In contrast, Cotgrave's dictionary has a conventional hierarchical structure more suitable to a TEI-SGML Document Type Definition. Within the dictionary proper, head-lemmas always follow alphabetical letter headings, and phrase-lemmas always come after a related head-lemma. Because head-lemma entries regularly overlap page and column boundaries, in TEI/SGML terms Cotgrave's book offers two overlapping hierarchies: letter / head-lemma / phrase, and part / page / column. The structure of the head-lemma -- see Figure 7, Figure 8 and Figure 9 for a facsimile page, its tagged form, and a general schema -- has repeated sequences of tagged fields, as well as multiple paths. Perhaps a rigidly consistent system of rules exists, but only a thorough computer-aided study of the sequence of tagged fields in all entries would show what they are. The "meaning" tag especially is a grab-bag of explanations of word-sense, synonyms, commentary on grammatical and even historical topics, and straight translation.

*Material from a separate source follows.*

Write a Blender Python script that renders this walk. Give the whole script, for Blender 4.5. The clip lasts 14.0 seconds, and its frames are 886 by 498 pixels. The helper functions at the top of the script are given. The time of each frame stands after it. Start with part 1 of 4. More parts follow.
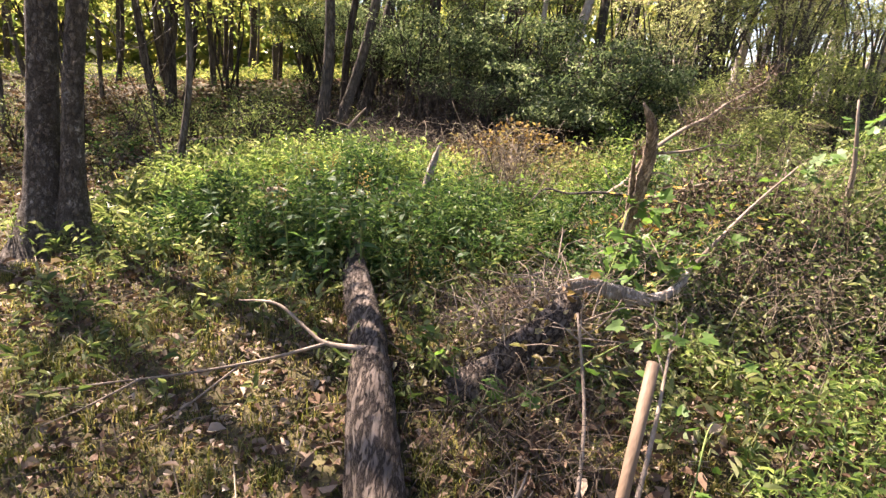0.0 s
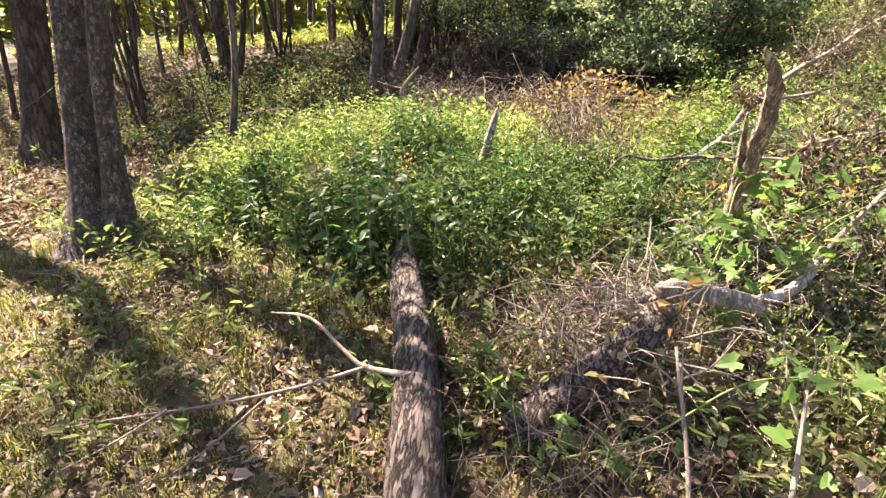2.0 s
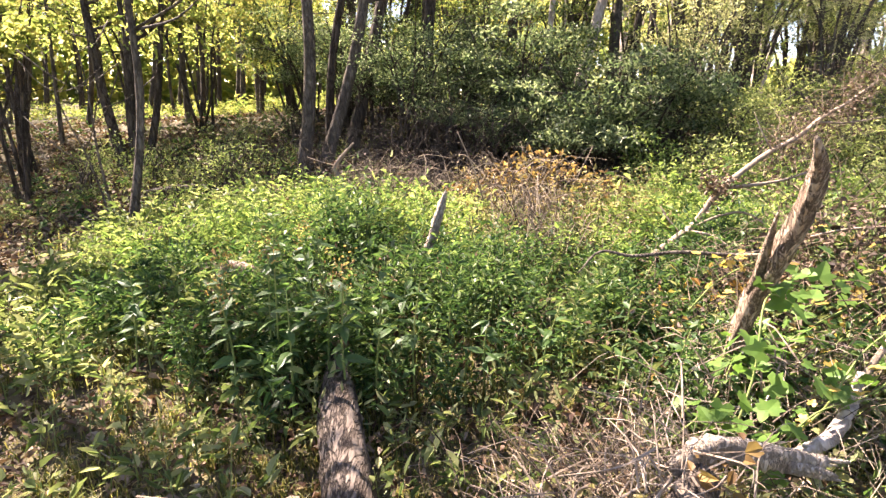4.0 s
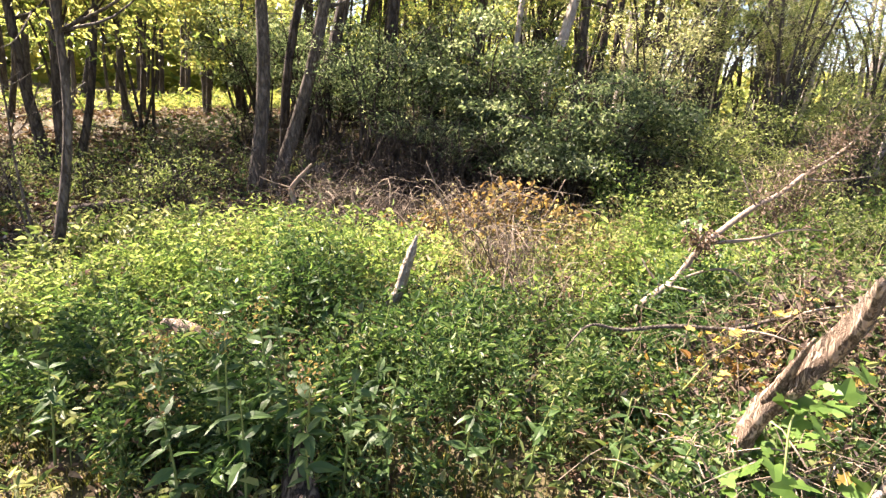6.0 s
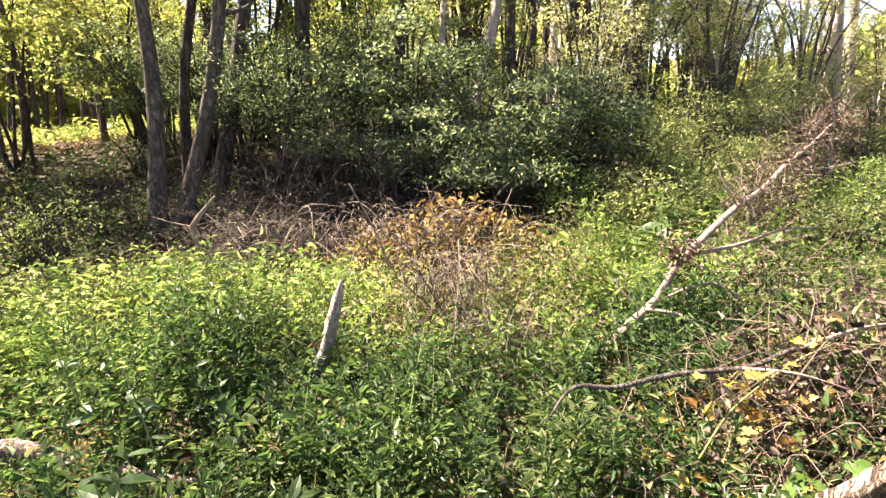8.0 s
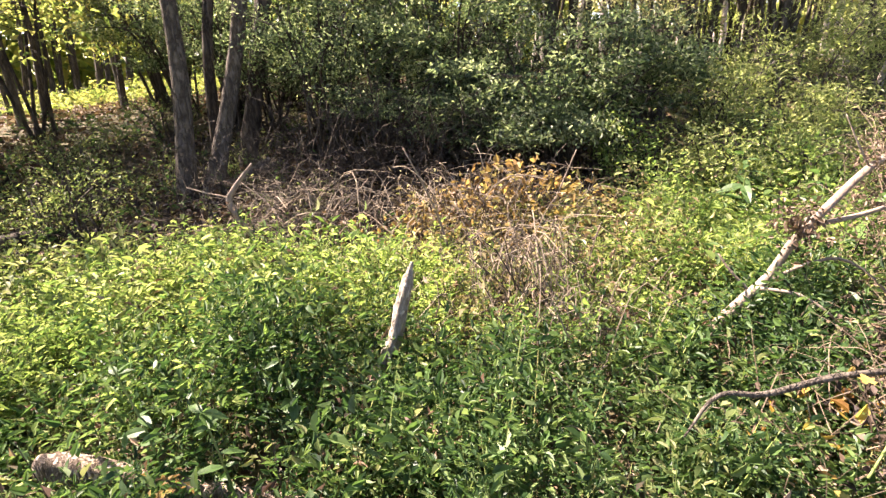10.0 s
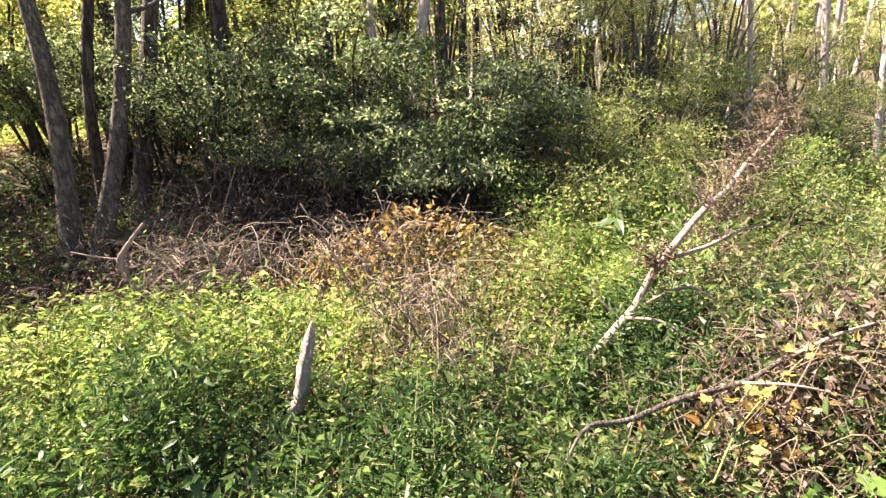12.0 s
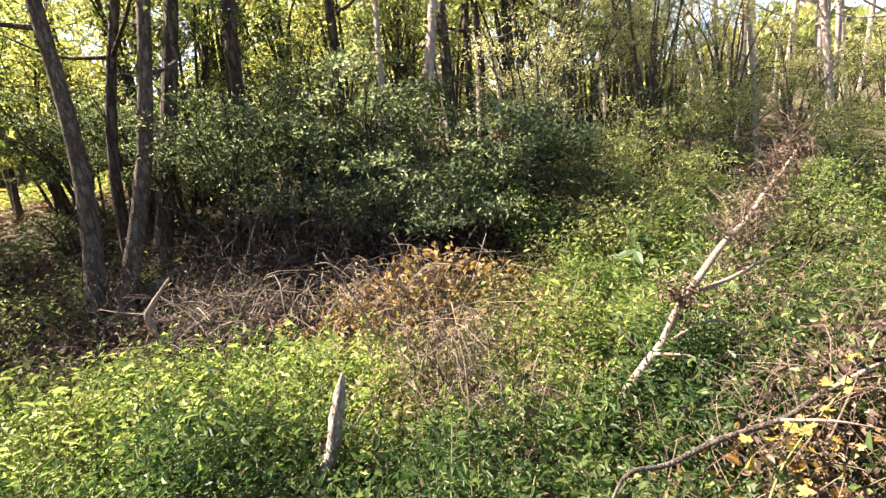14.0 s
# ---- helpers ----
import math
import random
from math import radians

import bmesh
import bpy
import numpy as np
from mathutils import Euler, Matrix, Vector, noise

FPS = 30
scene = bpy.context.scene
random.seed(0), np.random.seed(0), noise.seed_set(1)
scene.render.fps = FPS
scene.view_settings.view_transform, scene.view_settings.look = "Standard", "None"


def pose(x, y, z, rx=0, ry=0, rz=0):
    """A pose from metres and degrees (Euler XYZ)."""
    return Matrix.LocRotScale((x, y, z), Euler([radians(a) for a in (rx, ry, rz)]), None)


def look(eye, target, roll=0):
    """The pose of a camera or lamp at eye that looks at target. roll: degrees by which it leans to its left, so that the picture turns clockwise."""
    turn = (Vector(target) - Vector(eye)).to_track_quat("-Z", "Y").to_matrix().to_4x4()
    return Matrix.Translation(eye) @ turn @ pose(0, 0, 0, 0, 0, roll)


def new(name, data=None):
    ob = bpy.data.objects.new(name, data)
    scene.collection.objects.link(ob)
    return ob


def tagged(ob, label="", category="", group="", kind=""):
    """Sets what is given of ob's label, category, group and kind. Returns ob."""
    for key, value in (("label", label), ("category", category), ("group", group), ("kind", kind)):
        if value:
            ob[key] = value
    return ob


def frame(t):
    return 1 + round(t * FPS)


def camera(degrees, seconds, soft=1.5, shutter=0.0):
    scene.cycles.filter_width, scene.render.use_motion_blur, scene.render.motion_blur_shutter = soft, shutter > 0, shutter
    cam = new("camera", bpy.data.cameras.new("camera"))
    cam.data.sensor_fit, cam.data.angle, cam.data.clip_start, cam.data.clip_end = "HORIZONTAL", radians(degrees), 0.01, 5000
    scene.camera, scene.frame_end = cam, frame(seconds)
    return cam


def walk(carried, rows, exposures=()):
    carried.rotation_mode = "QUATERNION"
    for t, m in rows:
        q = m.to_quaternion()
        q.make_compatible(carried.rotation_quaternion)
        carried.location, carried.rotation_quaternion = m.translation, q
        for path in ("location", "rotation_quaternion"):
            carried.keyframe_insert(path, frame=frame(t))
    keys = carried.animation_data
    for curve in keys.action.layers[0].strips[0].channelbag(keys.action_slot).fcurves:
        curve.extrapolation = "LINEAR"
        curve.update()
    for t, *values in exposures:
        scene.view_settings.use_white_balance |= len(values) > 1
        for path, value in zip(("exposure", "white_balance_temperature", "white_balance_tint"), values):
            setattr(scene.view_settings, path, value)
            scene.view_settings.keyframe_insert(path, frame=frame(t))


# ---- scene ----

I found TEI/SGML guidelines to be a useful yardstick against which to work out the structure of both dictionaries. Both books resist a fixed structure, although entries are remarkably regular. The "cross-reference" sequence in Cotgrave, as (or other directive word) followed by another head-lemma, appears in several places, as if it were a called procedure. Cotgrave's treatment of phrases as sub-entries under the head-lemmas resembles his use of a sample quotation and its translation after the "meaning" section in the main entry.

[Return to Table of Contents] [Continue]


[9] Not all these tags and their attributes appear in the samples. The list of tag attributes is also incomplete (e.g., dialectal character of a translational equivalent tagged by <m>...</m>).

[10] One can also assign a language attribute to each head lemma in the event that directionality changes within the text (e.g., English-to-French, French-to-English).

[11] For most purposes, expansions may be represented simply within square brackets.